I remember somebody telling me – I didn’t see this – but on the building trade they used to have those thunderboxes, you know... the toilets. They were on one job and there was this little stream running down there, so they put two timbers across the stream and they plonked the thunderbox on top of the timbers like so when folks used it, it would wash it away like. So Monday morning was fatal because everyone wanted to get on there. One morning some bloke went in there, and I don’t think they liked him a lot, so they went up stream a bit and lit about twenty empty cement bags, and it floated down when he was on the loo – and this massive scream came out apparently, and the door flew open: you could imagine that, couldn’t you. Jesus Christ, what on earth’s going on here?

One of my favourite jokes was told to me by Jim at The Peacock, one Sunday afternoon. It was about an Irish merchant seaman that was out of work, like....

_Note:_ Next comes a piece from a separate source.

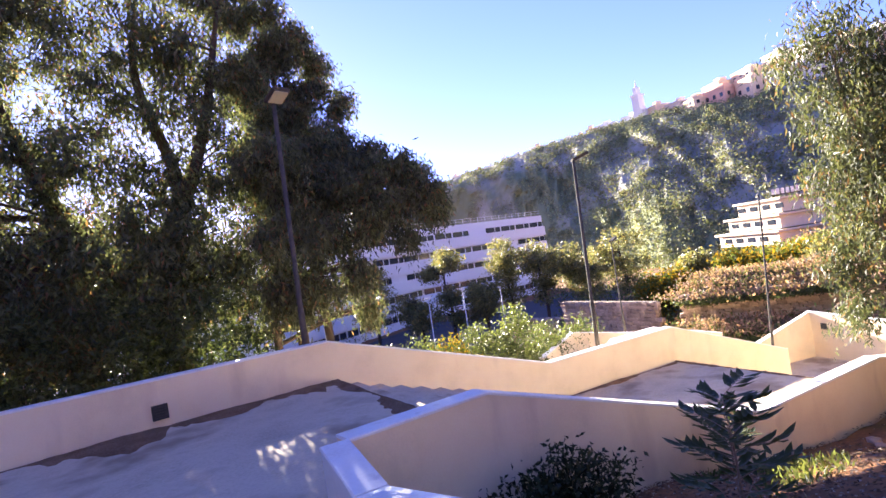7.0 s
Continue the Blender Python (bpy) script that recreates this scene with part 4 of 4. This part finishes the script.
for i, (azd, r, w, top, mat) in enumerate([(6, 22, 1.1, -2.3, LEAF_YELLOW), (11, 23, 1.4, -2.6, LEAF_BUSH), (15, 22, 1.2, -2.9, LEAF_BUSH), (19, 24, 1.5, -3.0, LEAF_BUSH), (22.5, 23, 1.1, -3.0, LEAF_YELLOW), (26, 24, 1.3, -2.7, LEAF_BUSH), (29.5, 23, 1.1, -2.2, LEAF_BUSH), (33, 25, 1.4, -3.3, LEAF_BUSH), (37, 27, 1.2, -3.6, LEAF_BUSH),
                                            # Dark leaf colour below stands in for deep shade under the grove.
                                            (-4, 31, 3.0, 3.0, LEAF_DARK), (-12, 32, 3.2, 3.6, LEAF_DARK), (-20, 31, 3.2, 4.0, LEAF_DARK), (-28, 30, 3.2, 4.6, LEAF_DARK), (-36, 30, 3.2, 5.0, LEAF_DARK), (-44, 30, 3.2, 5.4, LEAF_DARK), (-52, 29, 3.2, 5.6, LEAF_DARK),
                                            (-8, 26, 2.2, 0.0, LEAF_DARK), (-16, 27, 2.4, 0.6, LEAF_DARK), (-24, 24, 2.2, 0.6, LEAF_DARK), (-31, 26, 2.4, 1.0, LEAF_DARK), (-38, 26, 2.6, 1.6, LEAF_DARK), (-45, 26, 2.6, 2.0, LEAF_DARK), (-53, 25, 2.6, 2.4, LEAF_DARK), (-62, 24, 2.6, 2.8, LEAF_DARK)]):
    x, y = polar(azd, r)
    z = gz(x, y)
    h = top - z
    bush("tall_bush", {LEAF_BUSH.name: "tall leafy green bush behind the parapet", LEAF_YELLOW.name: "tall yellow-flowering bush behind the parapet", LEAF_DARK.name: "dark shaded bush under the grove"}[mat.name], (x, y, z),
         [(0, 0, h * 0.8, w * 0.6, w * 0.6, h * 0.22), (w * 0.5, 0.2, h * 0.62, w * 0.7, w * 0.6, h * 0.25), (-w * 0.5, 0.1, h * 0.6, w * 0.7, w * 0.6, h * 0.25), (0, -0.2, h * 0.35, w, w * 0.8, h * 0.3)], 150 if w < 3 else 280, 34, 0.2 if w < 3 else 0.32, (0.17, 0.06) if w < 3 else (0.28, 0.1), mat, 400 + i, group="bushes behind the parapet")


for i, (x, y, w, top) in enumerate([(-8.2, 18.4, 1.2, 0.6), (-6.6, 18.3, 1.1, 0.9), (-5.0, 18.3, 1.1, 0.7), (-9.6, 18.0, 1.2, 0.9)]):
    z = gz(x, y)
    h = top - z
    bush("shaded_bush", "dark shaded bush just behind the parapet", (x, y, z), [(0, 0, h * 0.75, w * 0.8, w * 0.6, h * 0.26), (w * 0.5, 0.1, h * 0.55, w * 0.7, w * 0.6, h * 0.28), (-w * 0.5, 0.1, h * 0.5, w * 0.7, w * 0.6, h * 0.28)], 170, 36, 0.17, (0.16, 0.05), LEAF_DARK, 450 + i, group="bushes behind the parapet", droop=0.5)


def low_scrub():
    """Undergrowth on the slopes past the walls, one mesh of leaf tufts."""
    rng = np.random.default_rng(16)
    for name, label, mat, count, gate in (("undergrowth", "mixed green undergrowth on the slopes", LEAF_BUSH, 26000, 0.0), ("dry_undergrowth", "dry reddish undergrowth on the terraces", LEAF_DRY, 9000, 0.16)):
        pts = []
        while len(pts) < count * 4:
            a, r = rng.uniform(5, 128), rng.uniform(19, 95) if rng.random() < 0.7 else rng.uniform(95, 170)
            x, y = polar(a, r)
            if (x < 19 and 0 < y < 24.5 and a > 20) or (-10 < x < 8 and y < 18.5) or (y < -3 and y > -8 and x < 9) or (y < -2 and x < 1):
                continue
            if -12 < x < 75 and 44 < y < 90 and y < 46 + 0.75 * max(x, 0) + 22 and a < 38:
                continue
            if noise.noise(Vector((x * 0.12, y * 0.12, gate * 50))) < gate - 0.15:
                continue
            s = 0.25 + r * 0.006
            z = gz(x, y)
            for _ in range(4):
                pts.append((x + rng.normal() * s, y + rng.normal() * s, z + rng.uniform(0.05, 1.5) * s * 1.6))
        ob = new(name, leaves_mesh(name, np.array(pts), 0.42, 0.2, mat, rng, 0.0, 1.0))
        tagged(ob, label, "undergrowth", kind="stuff")


low_scrub()


def dry_hedge(a, b, z, h, count, seed):
    rng = np.random.default_rng(seed)
    t = thing("dry_hedge", (a[0], a[1], z), "long reddish-brown dried hedge along the terrace", "hedge")
    f = rng.random(count)
    hh = np.array([h * (0.5 + 0.9 * max(-0.5, noise.noise(Vector((q * 9.0, seed, 0)))) + 0.6 * noise.noise(Vector((q * 40.0, seed, 3)))) for q in f])
    side = rng.normal(size=(count, 2)) * 0.8
    p = np.stack([(b[0] - a[0]) * f + side[:, 0], (b[1] - a[1]) * f + side[:, 1], hh * rng.random(count) ** 0.7], 1)
    ob = new("foliage", leaves_mesh("foliage", p, 0.22, 0.09, LEAF_DRY, rng, -0.3, 0.8))
    ob.parent = t
    p = np.stack([(b[0] - a[0]) * f - 0.6 + side[::-1, 0] * 0.6, (b[1] - a[1]) * f - 0.6 + side[::-1, 1] * 0.6, hh * 0.5 * rng.random(count) - 0.2], 1)
    ob = new("green_foot", leaves_mesh("green_foot", p, 0.22, 0.1, LEAF_BUSH, rng, -0.1, 0.9))
    ob.parent = t
    return tagged(t, kind="")


dry_hedge((19.2, 25.0), (27.2, 16.2), -5.9, 1.0, 9000, 1)
dry_hedge((20.9, 26.8), (28.7, 17.4), -4.1, 0.5, 11000, 2)
dry_hedge((22.4, 27.0), (30.2, 17.6), -3.75, 0.5, 11000, 5)
dry_hedge((24.0, 27.6), (32.0, 18.0), -3.4, 0.5, 9000, 7)


# ---- retaining walls of rough stone ----
def stone_wall(name, a, b, z0, z1, label, seed):
    rnd = random.Random(seed)
    a, b = Vector((*a, 0)), Vector((*b, 0))
    d = (b - a).normalized()
    out = Vector((d.y, -d.x, 0))
    ln = (b - a).length
    ob = thing(name, (0, 0, 0), label, "wall", kind="structure")
    bm = bmesh.new()
    mid = (a + b) / 2 - out * 0.25
    box_bm(bm, (ln, 0.4, z1 - z0 + 1.5), (mid.x, mid.y, (z0 + z1 - 1.5) / 2), math.atan2(d.y, d.x))
    part("core", bm, MORTAR, ob)
    shapes = []
    for k in range(6):
        bm = bmesh.new()
        box_bm(bm, (1, 1, 1), (0, 0, 0))
        for v in bm.verts:
            v.co += Vector([rnd.uniform(-0.16, 0.16) for _ in range(3)])
        me = bpy.data.meshes.new("stone")
        bm.to_mesh(me)
        bm.free()
        me.materials.append(STONE)
        shapes.append(me)
    rows = max(2, int((z1 - z0) / 0.24))
    rh = (z1 - z0) / rows
    for r in range(rows):
        s = -rnd.uniform(0, 0.3)
        while s < ln:
            w = rnd.uniform(0.25, 0.6)
            st = new("stone", shapes[rnd.randrange(6)])
            st.parent = ob
            p = a + d * (s + w / 2) + out * rnd.uniform(-0.05, 0.02)
            st.matrix_basis = Matrix.Translation((p.x, p.y, z0 + rh * (r + 0.5))) @ Matrix.Rotation(math.atan2(d.y, d.x) + rnd.uniform(-0.06, 0.06), 4, "Z") @ Matrix.Diagonal((w * 0.95, 0.3, rh * 0.94, 1))
            s += w
    return ob


stone_wall("wall_stone_near", (21.3, 38.0), (21.4, 29.6), -7.2, -4.45, "rough pinkish stone retaining wall", 1)
stone_wall("wall_stone_far", (22.2, 48.0), (24.0, 42.6), -9.0, -6.3, "rough stone retaining wall beside the car park", 3)
stone_wall("wall_stone_terrace", (20.2, 26.6), (28.0, 17.0), -5.6, -3.85, "reddish dry-stone terrace wall", 2)


# ---- lamp posts and small fixtures ----
def street_lamp(place, top, heading, label, material, r0=0.07, lean=(0, 0), head=(0.55, 0.26, 0.09), tilt=20, lens=LAMP_GLASS):
    t = thing("street_lamp", place, label, "street lamp", "lamps along the stairs")
    h = top - place[2]
    v, f = tube([(0, 0, 0), (lean[0] * 0.4, lean[1] * 0.4, h * 0.4), (lean[0] * 0.401, lean[1] * 0.401, h * 0.402), (lean[0], lean[1], h)], [r0, r0 * 0.92, r0 * 0.75, r0 * 0.6], 12)
    part_mesh("pole", v, f, material, t, smooth=True)
    v, f = tube([(0, 0, 0), (0, 0, 0.03), (0, 0, 0.05)], [r0 * 2.2, r0 * 2.2, r0 * 1.4], 12)
    part_mesh("base_plate", v, f, material, t)
    bm = bmesh.new()
    box_bm(bm, head, (head[0] * 0.4, 0, 0), 0, 0.03)
    hd = part("lamp_head", bm, material, t)
    hd.matrix_basis = pose(lean[0], lean[1], h, 0, -tilt, heading)
    bm = bmesh.new()
    box_bm(bm, (head[0] * 0.75, head[1] * 0.8, 0.02), (head[0] * 0.42, 0, -head[2] / 2 - 0.006), 0, 0.004)
    part("lens", bm, lens, hd, "flat lamp lens")
    return t


street_lamp((4.72, 17.35, -4.2), 2.62, -25, "slim dark street lamp behind the parapet", POST, 0.065, (0.35, 0.12))
street_lamp((13.6, 17.9, -5.9), 0.87, 60, "thin dark pole without lamp head by the low landing", POST, 0.05, (0.6, -0.1), (0.16, 0.12, 0.06), 0)
street_lamp((-3.4, 16.95, -3.0), 4.15, -70, "street lamp in front of the dark tree", POST, 0.07, (0.15, 0.0), (0.45, 0.4, 0.1), 25)
street_lamp((14.5, 25.7, -6.0), -0.1, 10, "slim dark street lamp lower on the slope", POST, 0.055)
street_lamp((-12.35, 15.6, -1.7), 5.2, 10, "street lamp at the edge of the grove", POST, 0.075, (-0.2, 0))
street_lamp((3.2, -5.6, 0.3), 7.1, 200, "tall grey street lamp on the upper path", POST, 0.1, (0.05, 0), (0.75, 0.3, 0.1), 5, BOX_METAL)
for azd, r, top in ((27.3, 46, -2.6), (23.6, 47, -3.0), (31.5, 50, -3.2)):
    x, y = polar(azd, r)
    street_lamp((x, y, gz(x, y)), top, 180, "pale slim lamp post by the car park", POST_PALE, 0.075, (0.05, 0), (0.3, 0.3, 0.1), 0)


def wall_box(place, heading, label):
    t = thing("wall_light", place, label, "wall light", "recessed lights in the parapet")
    bm = bmesh.new()
    for s in (-1, 1):
        box_bm(bm, (0.03, 0.05, 0.24), (s * 0.105, 0, 0))
        box_bm(bm, (0.24, 0.05, 0.03), (0, 0, s * 0.105))
    part("frame", bm, BOX_METAL, t)
    for k in range(4):
        bm = bmesh.new()
        box_bm(bm, (0.18, 0.03, 0.025), (0, 0.004, -0.07 + 0.045 * k))
        part("slat", bm, BOX_METAL, t)
    bm = bmesh.new()
    box_bm(bm, (0.2, 0.01, 0.2), (0, 0.018, 0))
    part("backing", bm, BOX_METAL, t)
    t.rotation_euler = (0, 0, radians(heading))
    return t


wall_box((-6.06, 16.005, -1.32), 9.2, "dark louvred wall light set in the cream parapet")
wall_box((-8.84, 11.1, -1.3), 75, "dark louvred wall light set in the white parapet")

wall_box((17.02, 17.75, -4.62), -102, "small dark light set in the end wall")

# scribble on the end wall
mark = bmesh.new()
for cx, r, a0, a1 in ((-0.16, 0.13, 0.5, 5.6), (0.16, 0.13, -2.4, 2.7), (0.0, 0.3, 3.6, 5.8)):
    ring = []
    for k in range(15):
        a = a0 + (a1 - a0) * k / 14
        ring.append([mark.verts.new((cx + q * math.cos(a), 0, q * math.sin(a))) for q in (r, r + 0.035)])
    for p, q in zip(ring, ring[1:]):
        mark.faces.new((p[0], p[1], q[1], q[0]))
scribble = part("graffiti_mark", mark, BOX_METAL)
scribble.matrix_world = pose(16.24, 14.0, -4.62, 0, 0, -102)
tagged(scribble, "small dark painted scribble on the end wall", "graffiti")

# fallen log and loose stones in the garden
lx, ly = 5.0, 7.9
log = thing("fallen_log", (lx, ly, gz(lx, ly)), "pale fallen branch lying in the garden", "log")
v, f = tube(smooth_line([(0.9, -0.9, 0.12), (0.2, -0.2, 0.1), (-0.3, 0.6, 0.08), (-0.5, 1.0, 0.06)], 4), np.linspace(0.09, 0.05, 13), 9, 0.1, 4)
part_mesh("branch", v, f, BARK_PALE, log, smooth=True)

rng = np.random.default_rng(9)


def scatter(name, label, boxes, count, length, width, material, droop, spread, category, lift=0.0, inside=None):
    pts = []
    while len(pts) < count:
        x0, x1, y0, y1 = boxes[len(pts) % len(boxes)]
        x, y = rng.uniform(x0, x1), rng.uniform(y0, y1)
        if y < 5.3 - 0.843 * (x + 4.35) or (x < -4.2 and y < 17) or any(a - 0.1 < x < b + 0.1 and c - 0.1 < y < d + 0.1 for a, b, c, d, _ in PASSAGE):
            if not (x < -10.6):
                continue
        if inside and noise.noise(Vector((x * 0.8, y * 0.8, 5))) < inside:
            continue
        pts.append((x, y, gz(x, y) + lift))
    ob = new(name, leaves_mesh(name, np.array(pts), length, width, material, rng, droop, spread, flat=droop == 0.0))
    tagged(ob, label, category, kind="stuff")


scatter("leaf_litter", "dry brown leaves and twigs on the soil", [(-4, 9, 1, 11.4), (-4, 4, 5, 11.4), (-20, -10.6, 9, 24)], 42000, 0.055, 0.022, LITTER, 0.0, 1.0, "leaf litter", 0.015)
scatter("grass", "short sunlit grass tufts", [(3, 9, 4.5, 9), (0, 9, 3, 10.5)], 9000, 0.11, 0.011, GRASS, -1.2, 0.4, "grass", 0.0, 0.12)


scatter("weeds", "low dark green weeds on the shaded soil", [(-3.5, 3.0, 5.5, 10.8), (2, 6.5, 8.2, 10.8)], 4200, 0.13, 0.035, LEAF_BUSH, -0.7, 0.7, "weeds", 0.0, 0.14)


def loose_stone(x, y, r, seed):
    rnd = random.Random(seed)
    bm = bmesh.new()
    bmesh.ops.create_icosphere(bm, subdivisions=1, radius=r)
    for v in bm.verts:
        v.co = Vector((v.co.x * 1.3, v.co.y, v.co.z * 0.7)) * rnd.uniform(0.75, 1.2)
    ob = part("loose_stone", bm, STONE)
    ob.location = (x, y, gz(x, y) + r * 0.25)
    ob.rotation_euler = (0, 0, rnd.uniform(0, 6))
    tagged(ob, "pale rough stone lying on the soil", "stone", "loose stones in the garden")


S = random.Random(77)
for i in range(46):
    x = S.uniform(-2.8, 6.5)
    y = S.uniform(max(5.6 - 0.843 * (x + 4.35), 2.0), 11.0)
    loose_stone(x, y, S.choice((0.03, 0.04, 0.05, 0.07, 0.1)), i)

He was reading the paper looking to see what odd jobs were about, and he spots: seaman wanted for three months for this voyage. So he gets down to the docks, and he gets in the queue. He’s got all his paperwork with him. He comes up to the captain’s desk, and the captain looks at him, and says: name? He said, Murphy sir. And he says: have you been to sea before Murphy? Yes sir, I sailed the seven seas I did. And I’ve got all the paperwork here to prove it. So he gives him all his papers like – and the captain’s looking at all these papers… looking at the papers; looking at Murphy; looking at the papers. He says: go on Murphy, we’ll give you a chance. Thank you captain, thank you captain, he said. And he was collecting up his papers and behind him was this big Swedish bloke. And the captain says: name? He said: Erickson... Sign here… And Erickson walked by and Murphy said: excuse me captain… why was it though that you wanted to know whether I’d been to sea before, and wanted me to show me papers, but you said to that bloke there: just sign here. He said: he’s got a very honest face. Oh I see, he said. Anyway they set sail about three weeks later and they’d been out to sea for about three weeks when they hit this gigantic storm. The boat was going up and down like this. And the only bloke on deck was this Erickson, mopping the decks down. When all of a sudden a gigantic wave came and swept him overboard. Now Murphy happened to see this. He rushes down to the captain’s office. Knocks on the door. Yes Murphy, what is it? He said... you know that Erickson, with the honest face...? He’s just fucked off with your mop. 

I’ve had some miles out of that one, I can tell you.